Again, I’m one for believing. Eventually, kids understand that there’s a difference between believing in a physical manifestation of Santa and believing that a fat man travels the world in 80th the time of Phineas Fogg, while making stops at every single dwelling along the way. So, at what point do you have to give up the illusion to them? The message of the movie seems to be “LIE!” as much as it is “Believe.”
If you can’t tell, I’m not a father. Someday, we’ll see. This is something I’ll have to face and I wonder if I’ll lie outright to keep the magic alive, or let the kid in on the secret and begin the magic of the true meaning of Christmas (and all that crap).
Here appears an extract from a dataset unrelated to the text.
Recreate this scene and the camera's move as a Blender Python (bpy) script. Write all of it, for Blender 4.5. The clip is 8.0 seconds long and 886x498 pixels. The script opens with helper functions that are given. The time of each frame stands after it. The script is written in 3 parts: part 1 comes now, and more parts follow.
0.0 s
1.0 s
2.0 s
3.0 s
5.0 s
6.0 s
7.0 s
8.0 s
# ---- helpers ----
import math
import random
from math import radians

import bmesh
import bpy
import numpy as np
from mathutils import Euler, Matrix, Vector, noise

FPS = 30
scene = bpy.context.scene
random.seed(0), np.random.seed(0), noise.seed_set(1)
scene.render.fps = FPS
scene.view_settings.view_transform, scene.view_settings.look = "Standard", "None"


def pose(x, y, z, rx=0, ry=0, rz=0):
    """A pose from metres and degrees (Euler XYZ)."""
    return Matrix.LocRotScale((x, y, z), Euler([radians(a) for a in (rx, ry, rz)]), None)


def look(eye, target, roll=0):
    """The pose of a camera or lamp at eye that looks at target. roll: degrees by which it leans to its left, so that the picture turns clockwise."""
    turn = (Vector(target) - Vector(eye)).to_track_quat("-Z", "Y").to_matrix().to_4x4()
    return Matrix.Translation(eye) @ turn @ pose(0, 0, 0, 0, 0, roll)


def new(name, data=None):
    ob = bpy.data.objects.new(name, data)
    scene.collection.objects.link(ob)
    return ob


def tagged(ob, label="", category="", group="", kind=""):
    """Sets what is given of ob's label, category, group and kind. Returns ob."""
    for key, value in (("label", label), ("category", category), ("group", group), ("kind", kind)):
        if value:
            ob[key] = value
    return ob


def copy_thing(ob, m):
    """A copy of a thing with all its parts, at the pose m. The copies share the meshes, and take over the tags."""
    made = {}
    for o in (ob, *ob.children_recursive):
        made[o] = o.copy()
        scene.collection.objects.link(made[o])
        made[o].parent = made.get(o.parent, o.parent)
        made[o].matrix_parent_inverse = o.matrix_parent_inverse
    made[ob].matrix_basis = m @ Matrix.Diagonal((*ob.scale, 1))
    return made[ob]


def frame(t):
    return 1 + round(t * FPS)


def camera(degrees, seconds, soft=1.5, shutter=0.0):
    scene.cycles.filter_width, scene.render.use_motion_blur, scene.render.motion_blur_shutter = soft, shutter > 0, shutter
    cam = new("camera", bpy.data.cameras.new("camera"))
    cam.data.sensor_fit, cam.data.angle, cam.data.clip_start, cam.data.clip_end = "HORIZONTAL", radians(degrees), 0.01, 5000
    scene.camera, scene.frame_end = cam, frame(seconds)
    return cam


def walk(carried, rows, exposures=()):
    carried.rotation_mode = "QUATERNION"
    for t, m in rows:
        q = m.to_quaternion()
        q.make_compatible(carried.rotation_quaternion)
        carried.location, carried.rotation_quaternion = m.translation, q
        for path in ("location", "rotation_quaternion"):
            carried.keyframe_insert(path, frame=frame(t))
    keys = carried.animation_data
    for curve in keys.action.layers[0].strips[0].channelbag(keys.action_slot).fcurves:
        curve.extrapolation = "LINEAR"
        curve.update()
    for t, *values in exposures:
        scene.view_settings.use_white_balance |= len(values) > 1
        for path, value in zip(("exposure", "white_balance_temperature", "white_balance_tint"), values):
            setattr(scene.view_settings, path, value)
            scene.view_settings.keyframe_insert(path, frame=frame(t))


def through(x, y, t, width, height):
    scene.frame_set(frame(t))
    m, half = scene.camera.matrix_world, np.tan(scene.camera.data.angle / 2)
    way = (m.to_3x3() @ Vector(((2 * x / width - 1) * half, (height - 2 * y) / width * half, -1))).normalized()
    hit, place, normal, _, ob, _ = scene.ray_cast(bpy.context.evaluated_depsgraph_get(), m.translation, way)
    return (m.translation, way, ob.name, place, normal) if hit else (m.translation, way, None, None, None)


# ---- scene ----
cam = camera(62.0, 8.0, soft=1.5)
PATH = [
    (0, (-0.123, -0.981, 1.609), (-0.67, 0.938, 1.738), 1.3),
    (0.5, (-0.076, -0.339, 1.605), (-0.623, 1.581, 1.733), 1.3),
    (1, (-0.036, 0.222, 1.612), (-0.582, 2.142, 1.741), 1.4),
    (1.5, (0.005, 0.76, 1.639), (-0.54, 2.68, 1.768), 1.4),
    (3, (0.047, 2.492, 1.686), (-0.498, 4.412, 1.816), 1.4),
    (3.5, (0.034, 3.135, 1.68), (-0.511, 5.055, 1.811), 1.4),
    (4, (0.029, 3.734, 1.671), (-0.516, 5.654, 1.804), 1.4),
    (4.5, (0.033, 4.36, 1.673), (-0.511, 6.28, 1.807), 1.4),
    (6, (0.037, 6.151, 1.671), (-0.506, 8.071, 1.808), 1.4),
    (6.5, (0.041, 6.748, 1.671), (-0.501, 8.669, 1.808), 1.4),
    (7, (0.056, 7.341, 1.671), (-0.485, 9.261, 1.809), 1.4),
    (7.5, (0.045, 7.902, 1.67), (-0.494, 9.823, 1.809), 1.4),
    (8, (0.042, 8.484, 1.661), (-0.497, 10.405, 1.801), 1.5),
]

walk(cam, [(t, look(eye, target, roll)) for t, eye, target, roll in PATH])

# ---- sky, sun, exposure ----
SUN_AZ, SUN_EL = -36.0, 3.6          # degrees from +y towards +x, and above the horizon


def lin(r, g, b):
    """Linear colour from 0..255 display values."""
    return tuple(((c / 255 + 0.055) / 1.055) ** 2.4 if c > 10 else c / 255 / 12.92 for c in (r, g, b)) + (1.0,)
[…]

Throwing out those hang-ups about the movie, however, I enjoyed it more than I thought I would. Although that isn’t saying much. I enjoyed some specific scenes but there wasn’t enough to string it together. There is barely enough story in it to keep a five year old entranced (my five year old nephew who enjoyed it, but was restless). However, if I told you it was really good, I’d be lying to you.
4.75 out of 10
The animation style didn’t freak me out as much as I thought it would. Maybe I’m resistant to change and that’s why I thought the animation would bother me. All-in-all, however, it looks beautiful. The photo-realistic animation style gives the characters a human touch rather than an artful one.
The transfer to DVD is spotless too. Warner obviously cared a lot about getting this film to look as good as possible and they succeeded, artistically and technically.
9 out of 10
The sound on the disk blew me away. I really wasn’t expecting too much from it and it kicked. Form the minor sound effects (like the noises the train makes) to the background music (which I really enjoyed while watching the movie) – the noise is dead on every time.
10 out of 10
The disk seems to be PACKED with goodies – but I didn’t watch any of them. The bonus disk was sent to me damaged making bonus reviewing impossible.
TBD out of 10
That is one big-ass train. Also, shouldn’t Tom Hanks’ name be listed 5 times?